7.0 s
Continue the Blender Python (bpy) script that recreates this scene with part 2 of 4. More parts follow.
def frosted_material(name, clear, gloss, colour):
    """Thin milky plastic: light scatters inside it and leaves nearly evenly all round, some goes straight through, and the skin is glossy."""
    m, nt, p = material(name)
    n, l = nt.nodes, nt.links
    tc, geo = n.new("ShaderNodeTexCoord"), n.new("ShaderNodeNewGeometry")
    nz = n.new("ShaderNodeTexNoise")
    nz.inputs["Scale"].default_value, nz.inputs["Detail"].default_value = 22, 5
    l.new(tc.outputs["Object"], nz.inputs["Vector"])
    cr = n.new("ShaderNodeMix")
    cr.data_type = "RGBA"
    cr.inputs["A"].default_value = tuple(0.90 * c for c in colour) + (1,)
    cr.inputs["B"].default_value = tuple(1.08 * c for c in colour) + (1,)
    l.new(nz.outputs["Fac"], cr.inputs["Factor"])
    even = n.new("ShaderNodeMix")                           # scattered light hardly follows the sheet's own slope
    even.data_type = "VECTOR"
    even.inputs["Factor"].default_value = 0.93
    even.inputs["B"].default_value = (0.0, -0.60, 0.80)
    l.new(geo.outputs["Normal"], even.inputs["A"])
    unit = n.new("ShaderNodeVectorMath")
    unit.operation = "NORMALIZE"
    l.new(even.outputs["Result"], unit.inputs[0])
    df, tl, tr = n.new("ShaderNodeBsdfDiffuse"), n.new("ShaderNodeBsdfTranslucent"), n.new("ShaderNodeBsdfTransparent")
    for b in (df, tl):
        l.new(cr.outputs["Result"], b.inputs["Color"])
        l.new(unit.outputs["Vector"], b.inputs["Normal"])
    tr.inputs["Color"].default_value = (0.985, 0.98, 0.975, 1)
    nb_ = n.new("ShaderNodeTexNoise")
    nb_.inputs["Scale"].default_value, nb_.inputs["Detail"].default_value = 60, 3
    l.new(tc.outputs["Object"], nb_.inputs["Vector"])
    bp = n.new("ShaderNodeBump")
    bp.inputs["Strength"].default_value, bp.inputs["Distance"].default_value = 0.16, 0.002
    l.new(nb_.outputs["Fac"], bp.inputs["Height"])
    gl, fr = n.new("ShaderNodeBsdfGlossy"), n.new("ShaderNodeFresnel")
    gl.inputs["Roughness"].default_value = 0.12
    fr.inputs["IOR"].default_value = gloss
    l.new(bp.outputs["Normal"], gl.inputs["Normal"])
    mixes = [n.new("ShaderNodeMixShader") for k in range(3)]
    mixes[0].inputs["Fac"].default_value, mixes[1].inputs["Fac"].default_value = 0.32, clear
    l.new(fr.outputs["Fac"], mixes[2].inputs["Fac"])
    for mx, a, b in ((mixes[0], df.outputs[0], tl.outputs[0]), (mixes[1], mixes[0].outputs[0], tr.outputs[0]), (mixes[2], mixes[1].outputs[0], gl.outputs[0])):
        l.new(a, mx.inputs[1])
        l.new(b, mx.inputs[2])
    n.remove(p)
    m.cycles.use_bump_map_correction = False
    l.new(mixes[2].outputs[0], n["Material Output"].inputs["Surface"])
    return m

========

» **PROBLEM REQUIREMENTS**:
Output all of the material, please, exactly as it stands.

» **SOLUTION FOR THIS TASK**:
7.0 s
Continue the Blender Python (bpy) script that recreates this scene with part 2 of 4. More parts follow.
def frosted_material(name, clear, gloss, colour):
    """Thin milky plastic: light scatters inside it and leaves nearly evenly all round, some goes straight through, and the skin is glossy."""
    m, nt, p = material(name)
    n, l = nt.nodes, nt.links
    tc, geo = n.new("ShaderNodeTexCoord"), n.new("ShaderNodeNewGeometry")
    nz = n.new("ShaderNodeTexNoise")
    nz.inputs["Scale"].default_value, nz.inputs["Detail"].default_value = 22, 5
    l.new(tc.outputs["Object"], nz.inputs["Vector"])
    cr = n.new("ShaderNodeMix")
    cr.data_type = "RGBA"
    cr.inputs["A"].default_value = tuple(0.90 * c for c in colour) + (1,)
    cr.inputs["B"].default_value = tuple(1.08 * c for c in colour) + (1,)
    l.new(nz.outputs["Fac"], cr.inputs["Factor"])
    even = n.new("ShaderNodeMix")                           # scattered light hardly follows the sheet's own slope
    even.data_type = "VECTOR"
    even.inputs["Factor"].default_value = 0.93
    even.inputs["B"].default_value = (0.0, -0.60, 0.80)
    l.new(geo.outputs["Normal"], even.inputs["A"])
    unit = n.new("ShaderNodeVectorMath")
    unit.operation = "NORMALIZE"
    l.new(even.outputs["Result"], unit.inputs[0])
    df, tl, tr = n.new("ShaderNodeBsdfDiffuse"), n.new("ShaderNodeBsdfTranslucent"), n.new("ShaderNodeBsdfTransparent")
    for b in (df, tl):
        l.new(cr.outputs["Result"], b.inputs["Color"])
        l.new(unit.outputs["Vector"], b.inputs["Normal"])
    tr.inputs["Color"].default_value = (0.985, 0.98, 0.975, 1)
    nb_ = n.new("ShaderNodeTexNoise")
    nb_.inputs["Scale"].default_value, nb_.inputs["Detail"].default_value = 60, 3
    l.new(tc.outputs["Object"], nb_.inputs["Vector"])
    bp = n.new("ShaderNodeBump")
    bp.inputs["Strength"].default_value, bp.inputs["Distance"].default_value = 0.16, 0.002
    l.new(nb_.outputs["Fac"], bp.inputs["Height"])
    gl, fr = n.new("ShaderNodeBsdfGlossy"), n.new("ShaderNodeFresnel")
    gl.inputs["Roughness"].default_value = 0.12
    fr.inputs["IOR"].default_value = gloss
    l.new(bp.outputs["Normal"], gl.inputs["Normal"])
    mixes = [n.new("ShaderNodeMixShader") for k in range(3)]
    mixes[0].inputs["Fac"].default_value, mixes[1].inputs["Fac"].default_value = 0.32, clear
    l.new(fr.outputs["Fac"], mixes[2].inputs["Fac"])
    for mx, a, b in ((mixes[0], df.outputs[0], tl.outputs[0]), (mixes[1], mixes[0].outputs[0], tr.outputs[0]), (mixes[2], mixes[1].outputs[0], gl.outputs[0])):
        l.new(a, mx.inputs[1])
        l.new(b, mx.inputs[2])
    n.remove(p)
    m.cycles.use_bump_map_correction = False
    l.new(mixes[2].outputs[0], n["Material Output"].inputs["Surface"])
    return m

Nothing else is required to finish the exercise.